Jinja Safari's Latest Taste Of Farewell Album Is Full Of Flashbacks & Feels

11 August 2016 | 5:09 pm | Ross Clelland

"...as firesticks are held aloft in salute."

In these days of diminished returns for your music, maximising the exposure takes some interesting turns. With The National back doing their moody and mumbled magnificence, the side project of singer and Richard Roxburgh doppelganger Matt Berninger with collaborator Brent Knopf, EL VY, goes on the a very unsteady hiatus. But who you know can sometimes be handy. Who you’re related to, sometimes even moreso. If you didn’t know, Matt’s brother Tom is a bit of a dab hand with a camera, as his nicely bent documentary Mistaken For Strangers proved. Thus, the sibling directs a suitably obtuse clip for Careless (4AD) – completing the full set of visuals for every track on the Return To The Moon album, thus giving you a keepsake and reminder of what a nice bit of business it is/was.

Other things reach a more natural conclusion. A band brand that will seemingly forever be prefixed with the odd term ‘festival favourites’ Jinja Safari have decided that lugging a sitar to every jam around a campfire isn’t maybe worth the effort for return anymore, so decide on the amicable farewell from each other, but leave you with the wave goodbye of So Much (Independent), a good example of their folkie style with a side order of world music which has proven so popular under the stars with the smell of jazz cigarettes wafting over the crowd. Video is of the classic flashback montage of memories, as firesticks are held aloft in salute.

The chance of getting that golden ticket of signing to a ‘major’ label has now reached Powerball-like odds, so congratulations Glades for signing on the dotted line. You can see the appeal, with their synth-based approachable modern pop being absolutely of its time, and Speechless (EMI) an appealing mix of reverb-drenched verses which burst into a rush of electro racket as the big chorus appears on the horizon. Karina Wykes’ voice is the main human element and does to express the inarticulate voice from the heart as it finds a new infatuation.

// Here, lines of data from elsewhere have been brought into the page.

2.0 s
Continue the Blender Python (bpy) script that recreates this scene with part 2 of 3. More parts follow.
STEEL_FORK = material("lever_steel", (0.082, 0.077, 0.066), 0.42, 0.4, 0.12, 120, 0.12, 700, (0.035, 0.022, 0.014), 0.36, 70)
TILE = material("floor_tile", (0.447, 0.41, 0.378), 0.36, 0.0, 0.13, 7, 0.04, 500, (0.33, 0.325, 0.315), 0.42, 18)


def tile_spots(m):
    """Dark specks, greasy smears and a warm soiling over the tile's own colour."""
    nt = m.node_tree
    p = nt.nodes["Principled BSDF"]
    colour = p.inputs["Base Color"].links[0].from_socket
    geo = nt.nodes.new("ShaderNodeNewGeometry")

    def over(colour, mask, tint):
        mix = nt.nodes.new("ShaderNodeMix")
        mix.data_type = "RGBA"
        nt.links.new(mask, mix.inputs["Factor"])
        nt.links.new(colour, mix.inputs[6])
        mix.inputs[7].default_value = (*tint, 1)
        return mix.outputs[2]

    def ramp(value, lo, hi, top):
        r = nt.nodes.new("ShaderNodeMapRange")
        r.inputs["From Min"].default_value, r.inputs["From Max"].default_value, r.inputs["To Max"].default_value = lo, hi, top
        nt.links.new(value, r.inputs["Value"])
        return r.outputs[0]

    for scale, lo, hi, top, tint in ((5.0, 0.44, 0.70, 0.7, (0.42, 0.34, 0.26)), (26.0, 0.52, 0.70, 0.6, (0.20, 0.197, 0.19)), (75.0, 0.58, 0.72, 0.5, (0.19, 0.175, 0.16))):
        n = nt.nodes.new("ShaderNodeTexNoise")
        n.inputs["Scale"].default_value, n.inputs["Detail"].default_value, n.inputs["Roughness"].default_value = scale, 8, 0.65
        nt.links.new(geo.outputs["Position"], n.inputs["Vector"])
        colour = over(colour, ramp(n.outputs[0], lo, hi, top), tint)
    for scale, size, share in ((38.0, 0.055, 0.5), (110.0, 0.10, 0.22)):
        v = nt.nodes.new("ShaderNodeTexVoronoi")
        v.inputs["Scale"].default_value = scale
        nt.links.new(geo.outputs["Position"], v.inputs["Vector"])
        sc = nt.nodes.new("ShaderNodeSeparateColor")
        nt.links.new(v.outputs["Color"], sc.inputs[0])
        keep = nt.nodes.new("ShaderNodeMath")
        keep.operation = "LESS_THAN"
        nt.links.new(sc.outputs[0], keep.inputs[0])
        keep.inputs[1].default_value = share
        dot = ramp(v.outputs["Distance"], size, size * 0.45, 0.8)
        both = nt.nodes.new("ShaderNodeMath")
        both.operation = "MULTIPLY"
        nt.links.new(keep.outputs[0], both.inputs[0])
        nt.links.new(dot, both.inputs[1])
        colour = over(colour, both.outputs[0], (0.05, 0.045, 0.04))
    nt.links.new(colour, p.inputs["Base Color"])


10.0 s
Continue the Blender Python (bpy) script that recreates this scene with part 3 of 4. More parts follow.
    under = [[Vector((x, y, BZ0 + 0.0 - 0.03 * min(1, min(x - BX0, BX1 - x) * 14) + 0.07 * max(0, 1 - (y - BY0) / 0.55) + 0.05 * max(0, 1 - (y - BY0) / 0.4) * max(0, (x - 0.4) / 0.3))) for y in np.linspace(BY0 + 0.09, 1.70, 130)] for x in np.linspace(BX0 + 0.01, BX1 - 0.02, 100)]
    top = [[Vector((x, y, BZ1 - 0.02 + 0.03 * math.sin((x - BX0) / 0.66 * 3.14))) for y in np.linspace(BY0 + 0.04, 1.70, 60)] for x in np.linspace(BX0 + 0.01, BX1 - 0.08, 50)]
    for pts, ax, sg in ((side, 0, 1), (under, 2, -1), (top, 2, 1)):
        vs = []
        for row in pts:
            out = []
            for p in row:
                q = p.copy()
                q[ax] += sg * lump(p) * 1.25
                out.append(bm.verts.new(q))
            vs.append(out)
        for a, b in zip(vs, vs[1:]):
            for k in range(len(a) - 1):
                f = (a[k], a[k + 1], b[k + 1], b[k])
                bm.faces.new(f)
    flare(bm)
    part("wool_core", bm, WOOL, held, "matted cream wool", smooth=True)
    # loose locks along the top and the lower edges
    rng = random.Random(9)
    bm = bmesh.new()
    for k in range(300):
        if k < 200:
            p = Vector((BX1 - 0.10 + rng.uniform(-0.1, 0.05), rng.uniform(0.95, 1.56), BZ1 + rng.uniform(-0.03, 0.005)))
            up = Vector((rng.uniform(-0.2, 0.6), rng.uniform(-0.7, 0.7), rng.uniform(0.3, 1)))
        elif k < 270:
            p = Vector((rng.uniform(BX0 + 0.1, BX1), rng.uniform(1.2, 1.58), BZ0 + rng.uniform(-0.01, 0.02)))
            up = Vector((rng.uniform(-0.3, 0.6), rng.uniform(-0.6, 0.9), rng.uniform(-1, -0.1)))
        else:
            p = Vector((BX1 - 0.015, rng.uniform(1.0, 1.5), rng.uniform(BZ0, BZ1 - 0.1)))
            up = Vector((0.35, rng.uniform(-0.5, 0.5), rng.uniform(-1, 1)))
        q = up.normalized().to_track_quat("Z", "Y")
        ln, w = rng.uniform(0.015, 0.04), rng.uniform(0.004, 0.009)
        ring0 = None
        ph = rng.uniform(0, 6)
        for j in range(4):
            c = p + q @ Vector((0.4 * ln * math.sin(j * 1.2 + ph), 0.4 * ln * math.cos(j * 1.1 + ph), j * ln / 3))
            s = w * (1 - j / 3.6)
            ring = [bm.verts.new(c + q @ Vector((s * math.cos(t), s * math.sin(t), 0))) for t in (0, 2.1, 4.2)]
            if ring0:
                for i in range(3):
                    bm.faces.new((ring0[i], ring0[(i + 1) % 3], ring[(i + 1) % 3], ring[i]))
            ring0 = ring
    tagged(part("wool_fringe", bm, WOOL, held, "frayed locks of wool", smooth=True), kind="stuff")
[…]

It’s rather smart, rather polished, and not oppressively commercial – in short, everything the corporation probably hopes it might be.

Don't miss a beat with our FREE daily newsletter

On the other hand, some things can be too much of their time. That Richard Ashcroft was the voice of such anthems of the immediate post-Britpop era as The Verve’s Bittersweet Symphony and Lucky Man seems both celebrated and a little hamstrung by his history. Thus, his 21st century solo career has been a little erratic, even if many – not the least himself – remain convinced of his importance. Thus They Don’t Own Me (Cooking Vinyl) has a touch of sourness to it, even as he moodily rides his motorcycle, and moodily strums his guitar in the woods. The bigger problem though is the ability to just about seamlessly sing the words of his previous band’s own The Drugs Don’t Work over this one. As ever, while the audience craves the familiar, do they really want exactly the same? 

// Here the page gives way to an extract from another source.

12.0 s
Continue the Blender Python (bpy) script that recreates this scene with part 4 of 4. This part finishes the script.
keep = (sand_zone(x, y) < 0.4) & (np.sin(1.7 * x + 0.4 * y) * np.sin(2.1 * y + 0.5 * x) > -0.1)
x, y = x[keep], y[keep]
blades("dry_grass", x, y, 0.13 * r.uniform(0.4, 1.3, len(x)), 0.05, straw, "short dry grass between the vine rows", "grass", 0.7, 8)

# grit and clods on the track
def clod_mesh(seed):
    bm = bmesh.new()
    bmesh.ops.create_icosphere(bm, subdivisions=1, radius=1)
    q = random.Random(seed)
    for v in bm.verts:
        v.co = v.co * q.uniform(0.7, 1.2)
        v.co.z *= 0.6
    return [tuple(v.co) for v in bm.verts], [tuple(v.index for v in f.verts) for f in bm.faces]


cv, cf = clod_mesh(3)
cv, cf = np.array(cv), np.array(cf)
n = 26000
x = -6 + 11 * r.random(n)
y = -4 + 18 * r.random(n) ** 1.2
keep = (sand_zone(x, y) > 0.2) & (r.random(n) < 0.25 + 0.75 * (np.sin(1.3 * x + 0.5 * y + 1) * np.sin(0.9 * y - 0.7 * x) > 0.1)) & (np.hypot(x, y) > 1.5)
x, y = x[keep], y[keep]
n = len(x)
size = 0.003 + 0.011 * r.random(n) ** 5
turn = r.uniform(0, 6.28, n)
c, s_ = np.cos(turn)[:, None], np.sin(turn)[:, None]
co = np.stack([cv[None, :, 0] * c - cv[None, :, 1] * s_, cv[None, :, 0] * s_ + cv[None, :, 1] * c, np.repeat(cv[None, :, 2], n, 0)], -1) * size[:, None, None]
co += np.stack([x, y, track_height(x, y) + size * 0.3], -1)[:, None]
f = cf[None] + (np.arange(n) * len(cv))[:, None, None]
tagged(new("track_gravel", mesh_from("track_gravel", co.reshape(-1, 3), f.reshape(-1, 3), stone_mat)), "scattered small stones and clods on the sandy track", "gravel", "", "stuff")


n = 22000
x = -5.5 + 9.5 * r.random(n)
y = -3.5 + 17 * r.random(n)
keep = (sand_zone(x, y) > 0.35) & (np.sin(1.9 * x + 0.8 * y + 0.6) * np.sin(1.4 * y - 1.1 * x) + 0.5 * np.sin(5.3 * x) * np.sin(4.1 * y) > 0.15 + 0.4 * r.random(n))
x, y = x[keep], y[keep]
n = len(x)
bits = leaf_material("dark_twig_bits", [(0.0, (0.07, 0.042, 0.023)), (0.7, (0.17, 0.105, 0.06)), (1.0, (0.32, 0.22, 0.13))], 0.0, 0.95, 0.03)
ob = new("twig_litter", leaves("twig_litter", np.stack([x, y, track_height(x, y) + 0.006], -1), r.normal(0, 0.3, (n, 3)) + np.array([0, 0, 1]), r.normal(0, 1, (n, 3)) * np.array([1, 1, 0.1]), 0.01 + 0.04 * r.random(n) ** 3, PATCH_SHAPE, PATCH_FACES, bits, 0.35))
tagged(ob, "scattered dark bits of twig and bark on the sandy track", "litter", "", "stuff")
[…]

With six albums in just over seven years, the work ethic of The Ocean Party is without question. From their straight out of Wagga Wagga days onward, they make pop music of some quality and atmosphere. Restless (Spunk!) is another example of what they can provide, its spaces and airy style being a drive to the beach followed by a long wistful look out to sea as the wind blows through your hair, before you remember you left the keys in the station wagon running in the carpark.

A band’s progress can be derailed in so many ways. In SMLXL’s case, one of the worst, as original drummer and co-songwriter Mike Barwick perished in a car crash. The remaining members went off made music in a variety of other combos to various degrees of success, but the core duo of Jarrod Murphy and Jason de Wilde get around to reconvening the brandname that suits their pop sense. Change To Survive (Independent) almost works as a philosophy as much as a song title, with echoes of such unimpeachable sources as Costello and a variety of Finns drifting by. Champagne tastes on a couple-of-middys-of-Reschs budget. It’s just good work to be enjoyed. 

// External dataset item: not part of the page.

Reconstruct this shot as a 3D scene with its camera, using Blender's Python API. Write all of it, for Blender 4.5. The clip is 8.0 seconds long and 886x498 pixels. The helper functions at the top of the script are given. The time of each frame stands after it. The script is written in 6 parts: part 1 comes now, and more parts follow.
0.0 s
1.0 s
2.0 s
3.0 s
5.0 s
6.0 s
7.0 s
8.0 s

WAAX had the more usual bumps and delays of shedding and finding new members and finally settle to diarise some of that frustration and aggravation in This Everything (Mucho Bravado). And while the new membership attacks with the necessary venom and thump, the band’s defining element is voice/yell/howl/scream of Marie DeVita who brings it to an even bigger level, while still manages to express some of the doubt and unease in her. One of those ones that demands to played loudly. 

There seems something strangely right in Cass McCombs’ upcoming album rejoicing in the title Mangy Love. His music always seems that bit ragged, shaggy, and frayed around the edges while retaining a perfect pop heart. Medusa’s Out House (Anti-/Footstomp) fits the profile, trying to appear nonchalant as he shrugs his shoulders stylishly, while his dismissal seems really more about trying to change the subject entirely than remember to forget. Idiosyncratic, individual, and likely to be loved and loathed in equal measure.